BAYERN - Aumann; Grahammer, Augen, Kohler e Pfluger; Reuter, Forfner, Effener, Effernberg e Strunz; Wolfart e Brian Laudrup.
Um Benfica pelo menos estranho na sua exposição em campo. Abusando de centrais, o que nunca foi verdadeiramente hábito enraizado para os lados da Luz, embora eu, pessoalmente, e desculpem-me aqui a colherada, sempre tenha tido um apreço especial pelo desenho dos três centrais - desde que sejam mesmo três e não se transformem em cinco teimosos defesas, mas isso são contas de um rosário que não é nada para aqui chamado.
Os 'encarnados' de Lisboa ganharam por 2-1, golos de Schwarz e Águas. Para o Bayern marcou McInnaly, já à beirinha do fim, ele que entrara aos 85 minutos para o lugar de Kohler.
A vitória não teve mais peso porque, na final do torneio, o Benfica viu-se batido pelo Barcelona (0-2). Mas foi uma vitória.
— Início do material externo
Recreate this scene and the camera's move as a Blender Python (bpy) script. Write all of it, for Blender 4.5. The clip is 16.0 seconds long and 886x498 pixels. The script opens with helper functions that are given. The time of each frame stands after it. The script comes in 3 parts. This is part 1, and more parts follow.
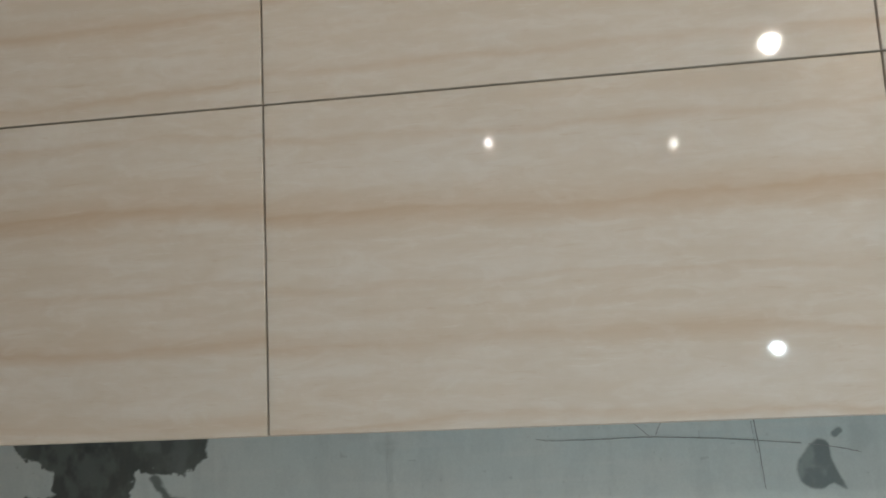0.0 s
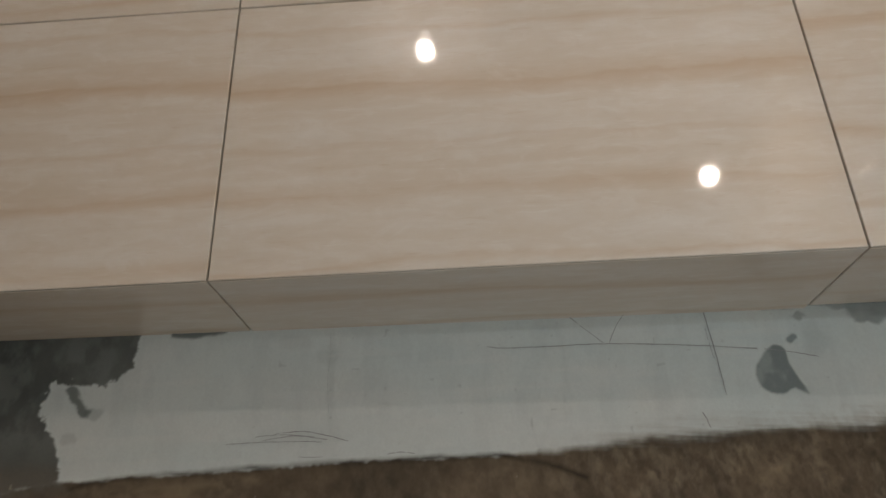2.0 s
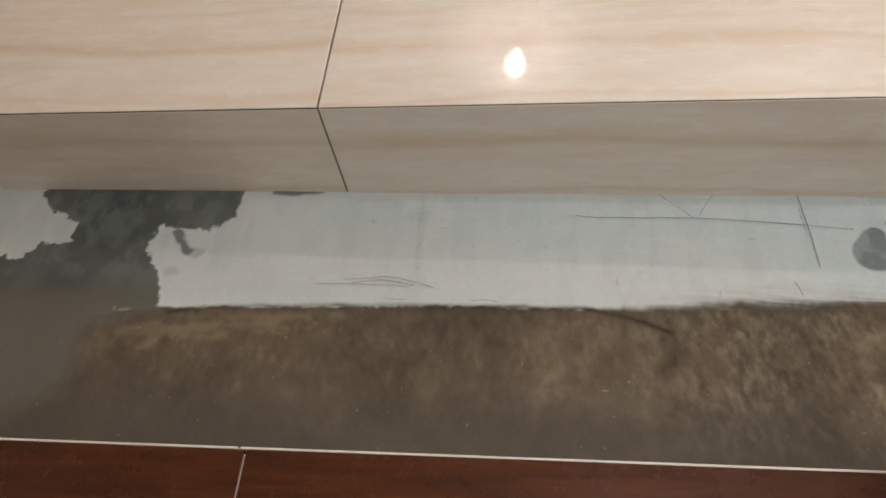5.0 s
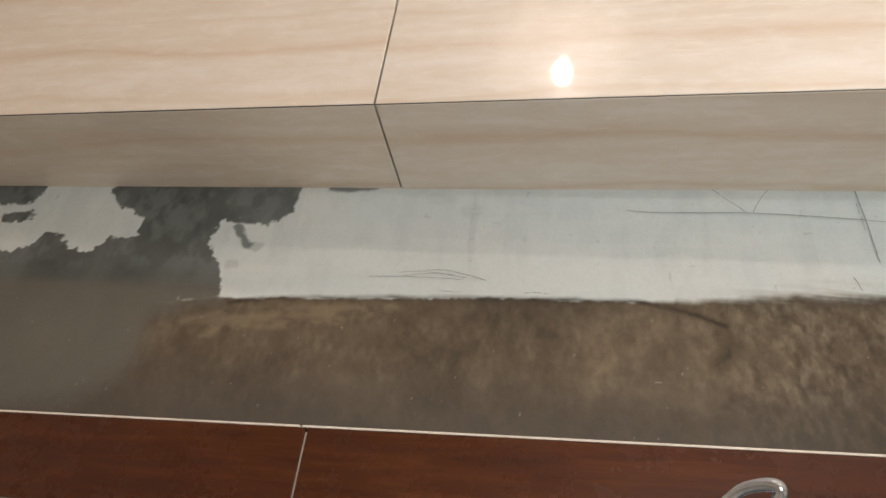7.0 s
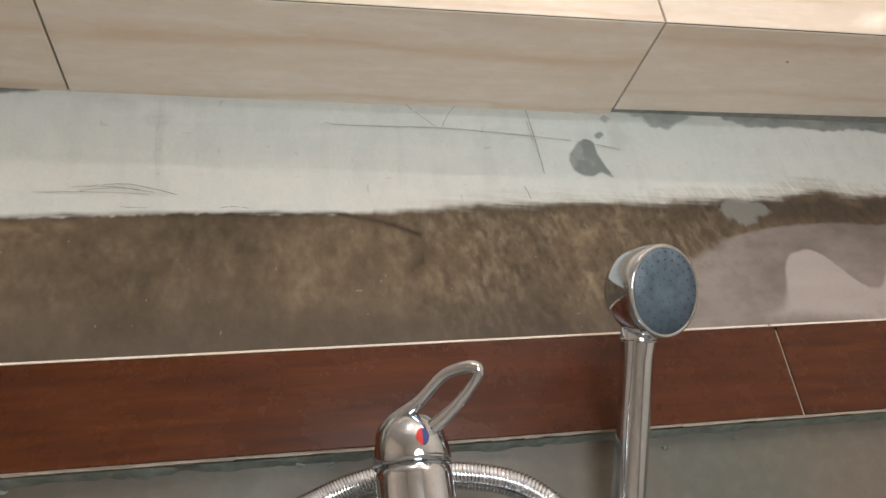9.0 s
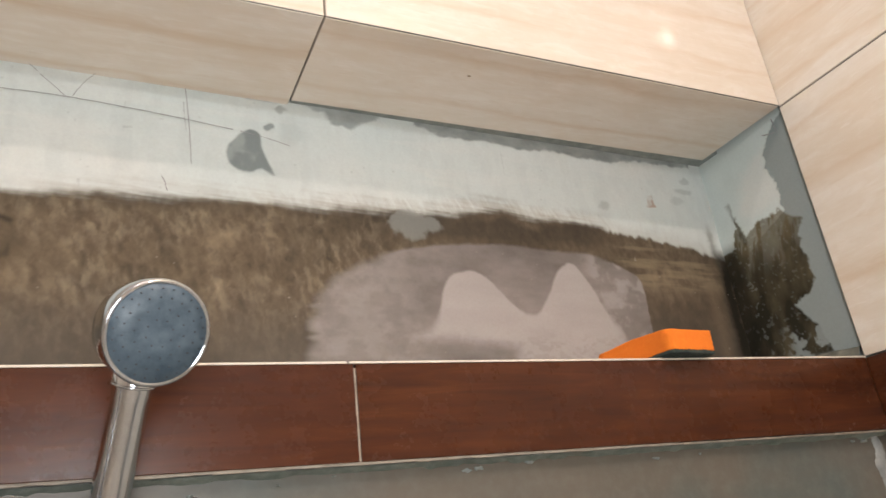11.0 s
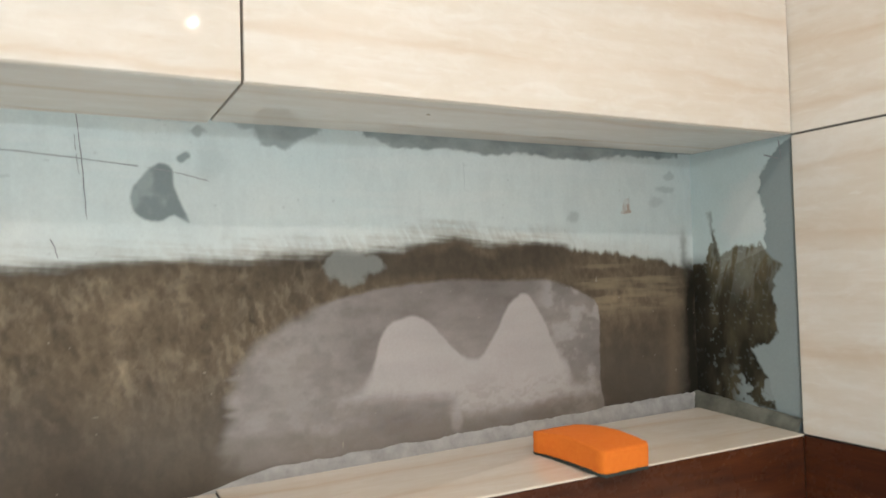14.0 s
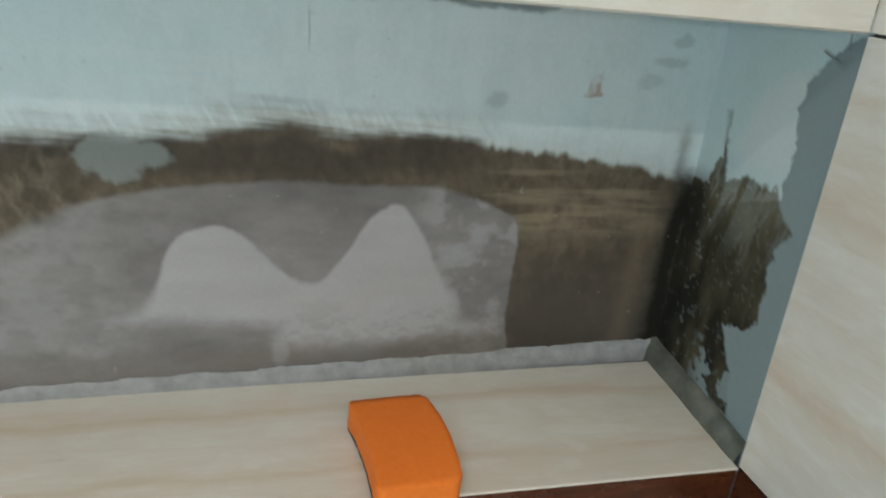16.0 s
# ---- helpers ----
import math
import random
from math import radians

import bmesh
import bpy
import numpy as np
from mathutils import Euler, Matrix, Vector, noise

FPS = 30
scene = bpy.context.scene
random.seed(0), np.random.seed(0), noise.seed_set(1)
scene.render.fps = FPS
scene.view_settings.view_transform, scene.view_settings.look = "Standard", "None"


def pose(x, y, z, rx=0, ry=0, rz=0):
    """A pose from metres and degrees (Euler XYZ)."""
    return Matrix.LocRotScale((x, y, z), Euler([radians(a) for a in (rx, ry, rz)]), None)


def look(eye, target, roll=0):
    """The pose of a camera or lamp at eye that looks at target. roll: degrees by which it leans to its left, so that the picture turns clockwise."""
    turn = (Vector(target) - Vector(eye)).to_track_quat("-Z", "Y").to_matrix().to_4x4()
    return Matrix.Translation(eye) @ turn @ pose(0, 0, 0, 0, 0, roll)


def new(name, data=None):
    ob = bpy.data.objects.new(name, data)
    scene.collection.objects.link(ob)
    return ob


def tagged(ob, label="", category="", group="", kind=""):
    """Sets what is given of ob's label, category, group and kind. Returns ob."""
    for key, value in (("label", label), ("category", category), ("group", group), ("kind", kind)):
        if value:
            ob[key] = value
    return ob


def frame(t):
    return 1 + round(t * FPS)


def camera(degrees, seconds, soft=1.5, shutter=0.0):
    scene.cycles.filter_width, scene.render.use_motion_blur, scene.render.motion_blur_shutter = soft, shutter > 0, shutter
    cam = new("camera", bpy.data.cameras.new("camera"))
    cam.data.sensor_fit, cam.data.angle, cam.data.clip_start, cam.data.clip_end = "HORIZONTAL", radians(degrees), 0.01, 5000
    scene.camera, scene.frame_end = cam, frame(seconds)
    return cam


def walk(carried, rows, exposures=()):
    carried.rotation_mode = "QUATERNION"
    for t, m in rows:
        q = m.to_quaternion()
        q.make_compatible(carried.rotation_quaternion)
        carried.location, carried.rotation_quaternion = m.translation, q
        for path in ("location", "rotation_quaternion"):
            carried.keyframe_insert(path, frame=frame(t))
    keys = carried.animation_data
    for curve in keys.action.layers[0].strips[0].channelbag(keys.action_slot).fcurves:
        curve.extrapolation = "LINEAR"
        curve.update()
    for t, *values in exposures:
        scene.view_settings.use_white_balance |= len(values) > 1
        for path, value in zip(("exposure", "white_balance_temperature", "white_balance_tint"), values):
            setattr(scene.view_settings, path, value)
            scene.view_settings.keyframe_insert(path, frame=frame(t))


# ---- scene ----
cam = camera(62.2, 16.0, soft=1.5, shutter=0.2)

PATH = [
    (0, (0.259, -0.702, 1.481), (0.034, 1.269, 1.738), -2.8),
    (0.5, (0.279, -0.617, 1.374), (0.114, 1.332, 1.792), -3.7),
    (1, (0.289, -0.592, 1.247), (0.115, 1.305, 1.855), -2.4),
    (1.5, (0.271, -0.614, 1.203), (0.138, 1.237, 1.947), -2.5),
    (2, (0.25, -0.611, 1.128), (0.161, 1.19, 1.991), -1.8),
    (2.5, (0.228, -0.598, 1.083), (0.08, 1.176, 1.995), 0.7),
    (3, (0.224, -0.571, 1.026), (0.027, 1.126, 2.065), 2.0),
    (3.5, (0.218, -0.562, 0.989), (-0.012, 1.114, 2.057), 4.0),
    (4, (0.218, -0.547, 0.95), (-0.003, 1.099, 2.064), 3.4),
    (4.5, (0.24, -0.523, 0.92), (-0.236, 1.069, 2.033), 10.6),
    (5, (0.223, -0.519, 0.907), (-0.048, 1.155, 1.968), 5.3),
    (5.2, (0.228, -0.487, 0.857), (-0.061, 1.122, 2.009), 7.4),
    (7.3, (0.214, -0.522, 0.882), (-0.174, 1.138, 1.929), 7.5),
    (7.5, (0.229, -0.521, 0.88), (-0.08, 1.171, 1.902), 5.9),
    (8, (0.228, -0.519, 0.881), (0.277, 1.22, 1.868), -0.5),
    (8.5, (0.216, -0.507, 0.869), (0.463, 1.217, 1.852), -4.1),
    (9, (0.205, -0.503, 0.877), (0.644, 1.226, 1.781), -7.4),
    (9.5, (0.227, -0.507, 0.891), (0.639, 1.254, 1.753), -6.7),
    (10, (0.296, -0.51, 0.908), (0.872, 1.212, 1.747), -5.9),
    (10.2, (0.329, -0.519, 0.923), (0.972, 1.186, 1.748), -6.2),
    (12.3, (0.484, -0.535, 0.913), (1.425, 1.079, 1.627), -7.0),
    (12.5, (0.486, -0.534, 0.916), (1.413, 1.077, 1.653), -7.3),
    (13, (0.492, -0.538, 0.936), (1.415, 1.091, 1.642), -7.0),
    (13.5, (0.497, -0.529, 1.013), (1.392, 1.205, 1.453), -5.6),
    (14, (0.485, -0.545, 1.256), (1.391, 1.237, 1.322), -1.5),
    (14.5, (0.496, -0.612, 1.424), (1.366, 1.163, 1.116), 2.5),
    (15, (0.696, -0.567, 1.436), (1.104, 1.35, 1.036), 2.0),
    (15.5, (0.821, -0.450, 1.463), (1.088, 1.43, 0.872), 2.75),
    (16, (0.829, -0.395, 1.422), (1.333, 1.391, 0.676), 5.9),
]
EXPOSURES = [(0, -0.50, 6150, 10), (0.5, -0.46, 6000, 8), (1.5, -0.66, 6350, 13), (2, -0.70, 6700, 17), (2.5, -0.44, 6750, 19), (3, -0.34, 6800, 21), (4.5, 0.02, 6850, 22), (5, 0.18, 6750, 20), (7.5, 0.44, 6900, 20),
             (9, 0.57, 6950, 21), (9.5, 0.84, 7000, 21), (10, 0.84, 7050, 23), (12.5, 0.85, 6950, 21), (13.5, 0.86, 6550, 17), (14, 0.66, 6400, 13), (14.5, 0.04, 6850, 15), (15, 0.14, 6250, 11),
             (15.5, 0.32, 5600, 3), (16, 0.34, 5650, 2)]
walk(cam, [(t, look(eye, target, roll)) for t, eye, target, roll in PATH], EXPOSURES)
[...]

Não há muitas vitórias sobre o Bayern de Munique na enorme lista que os 'encanados de águia ao peito' apresentam no seu vertiginoso carrossel internacional que está a dois jogos apenas de atingir a impressionante marca de 400 encontros oficiais para as provas europeias. E, vocês que têm a ternurenta paciência de me ler, sabem que me recuso a reduzir as provas internacionais àquelas organizadas pelos subservientes serviços uefeiros e que nos fazem esquecer competições de brilho intensíssimo como foram, por exemplo, entre outros, a Copa Mitropa ou a Taça Latina.
Benfica e Bayern voltarão a encontrar-se. Inevitavelmente. Faz parte da história dos monstros fazerem frente uns aos outros. Demasiadas eliminações para a Taça dos Campeões (e Taça UEFA), dirão os mais realistas. Verdade indesmentível. Mas também a lição de que, a qualquer momento, em qualquer estádio do mundo, veremos as duas equipas perfiladas lado a lado para mais um confronto que ficará preso como os outros na aldeia branca da nossa memória.
Que seja um jogo de campeões, como foi o último. De campeões e de cavalheiros.
O Futebol precisa disso. A nossa consciência também."